We do not intend the present statement to replace the confessional statements of the various confessional traditions and churches here represented but rather to express our shared theological identity as mere Protestants …
We primarily see ourselves not as Protestants defining themselves against others but rather as mere Protestant Christians who affirm the common spiritual tradition to which creedal Christianity bears eloquent witness. … we all value the Reformation solas, not simply because they distinguish us from Roman Catholic or Eastern Orthodox Christians, but rather because they are salient reminders to the whole church that God alone saves in Christ alone through faith alone.
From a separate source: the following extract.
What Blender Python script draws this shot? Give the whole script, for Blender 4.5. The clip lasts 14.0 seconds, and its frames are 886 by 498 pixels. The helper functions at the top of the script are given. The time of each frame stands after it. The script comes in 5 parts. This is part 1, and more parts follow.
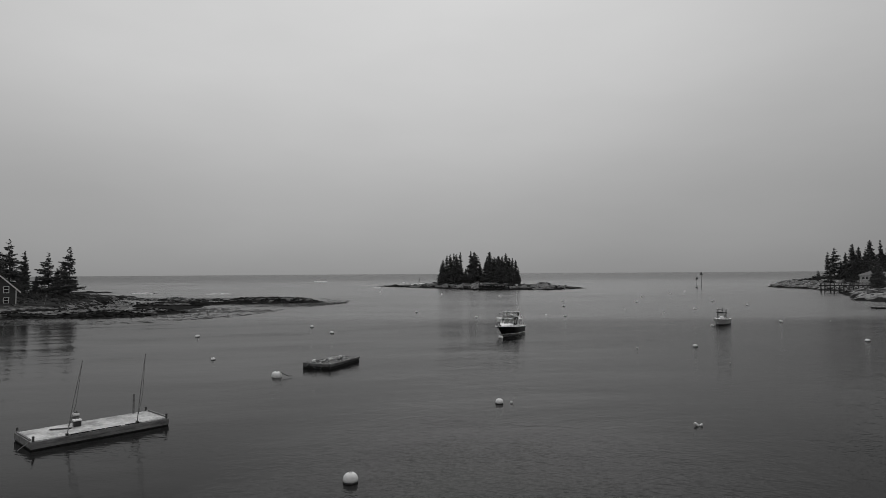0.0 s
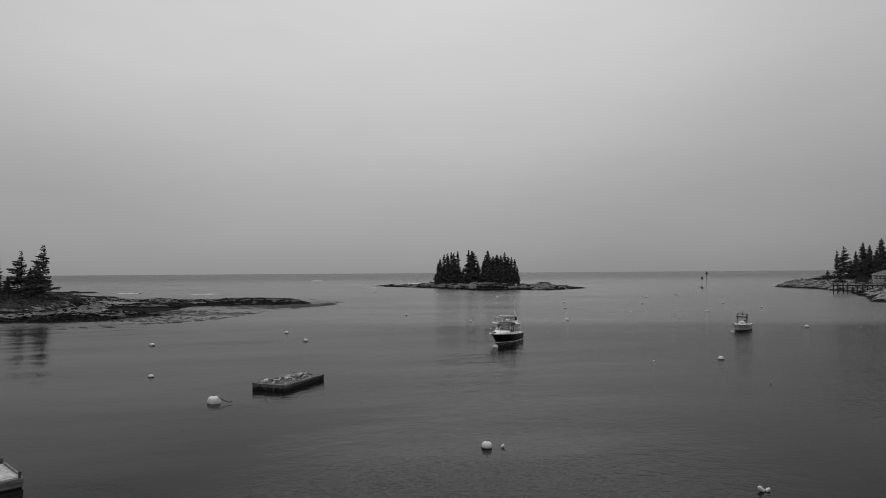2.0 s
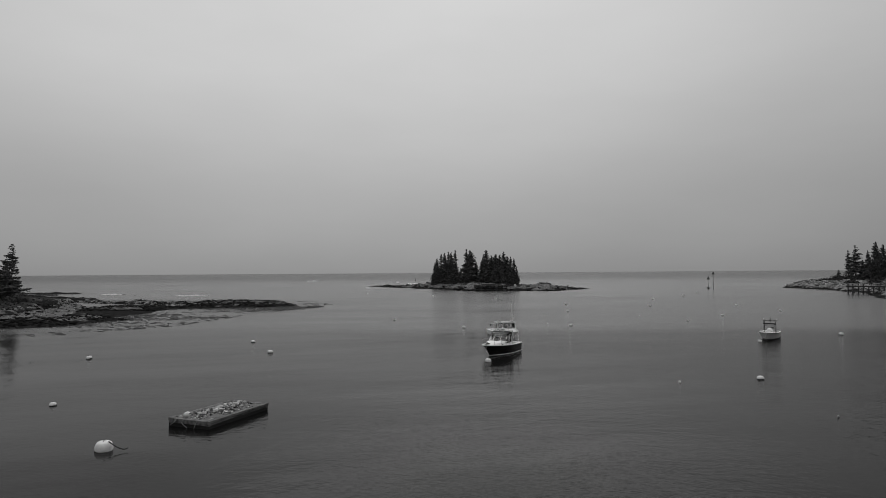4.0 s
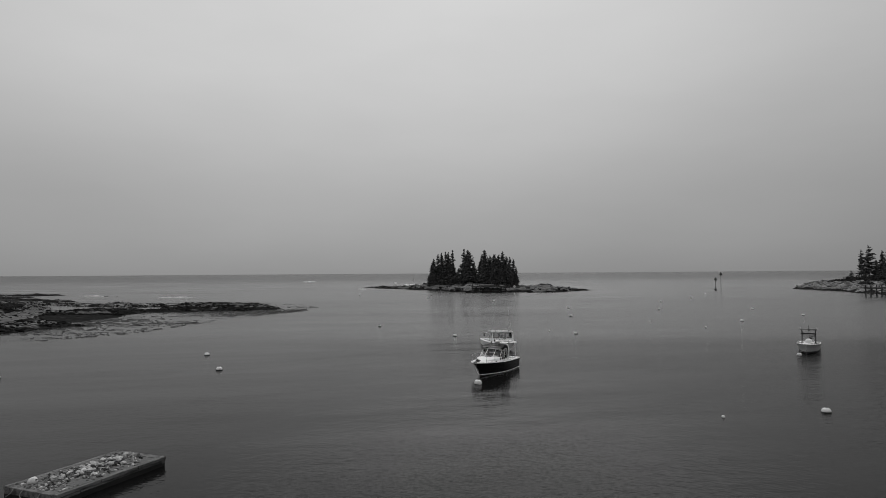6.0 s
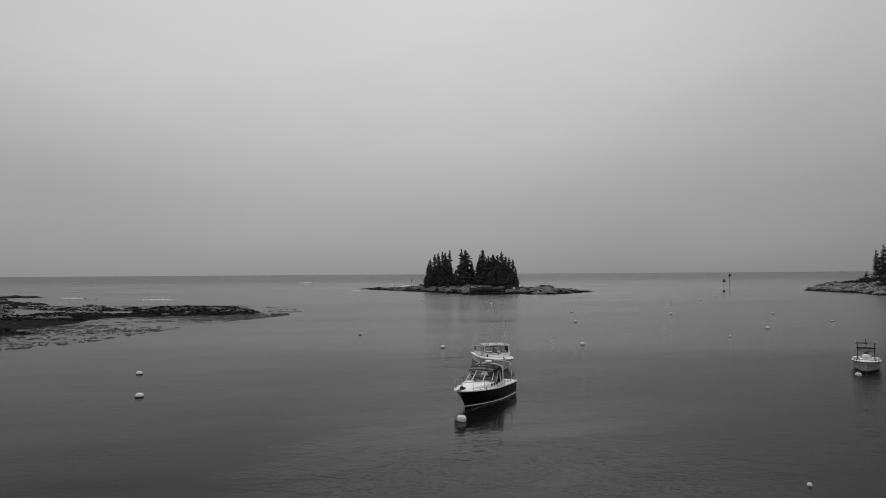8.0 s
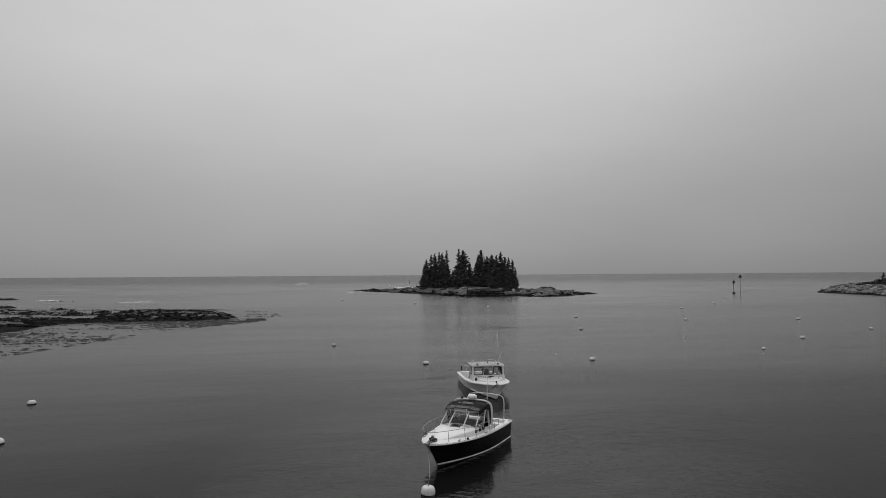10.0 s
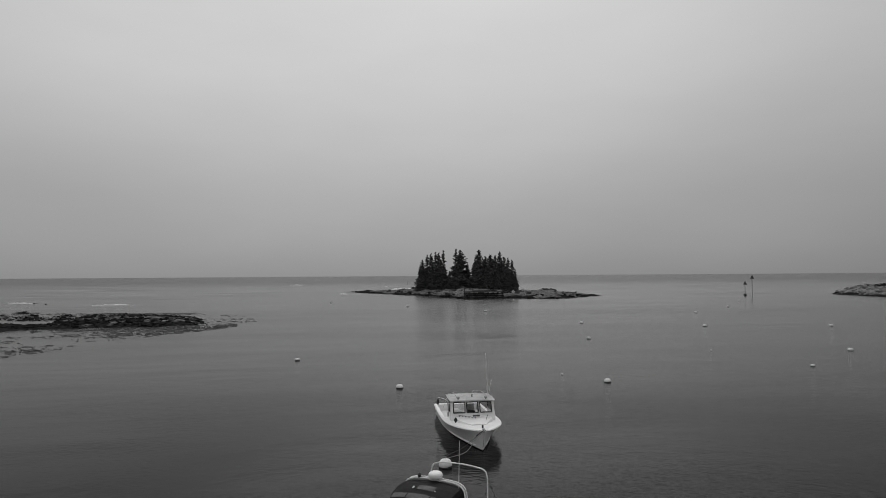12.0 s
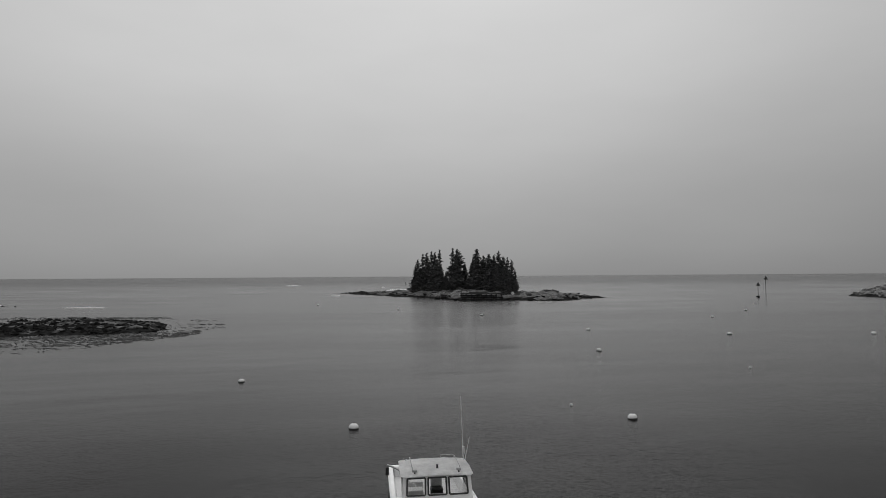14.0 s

We are under no illusion that the statement of our mere Protestant faith will suddenly usher in a millennial age of church unity. We continue to appreciate the distinctive emphases of our respective churches, denominations, and confessional traditions. We wish to discuss our remaining differences in a spirit not of divisiveness but discipleship …
One Roman apologist cracked (on Jerry Walls’s Facebook site), “The Catholic Church and its creeds have been a living reality for 2,000 years. Do you think this creed will be remembered next year?” Walls correctly noted, “I will be happy if it encourages more Protestants to own and appreciate their catholic roots and identity. It is those roots that unite the one, holy, catholic and apostolic church of which Orthodox, Romans and Protestants are all a part.”
There is in fact just “one church”. That Rome is so blinded that it believes that it, itself, and its hierarchy, is the heart and soul (“subsists in”) of that church, is both falsehood and hubris of the highest magnitude in human history.
We are at a moment in history at which it is appropriate, fair, and necessary to point that out.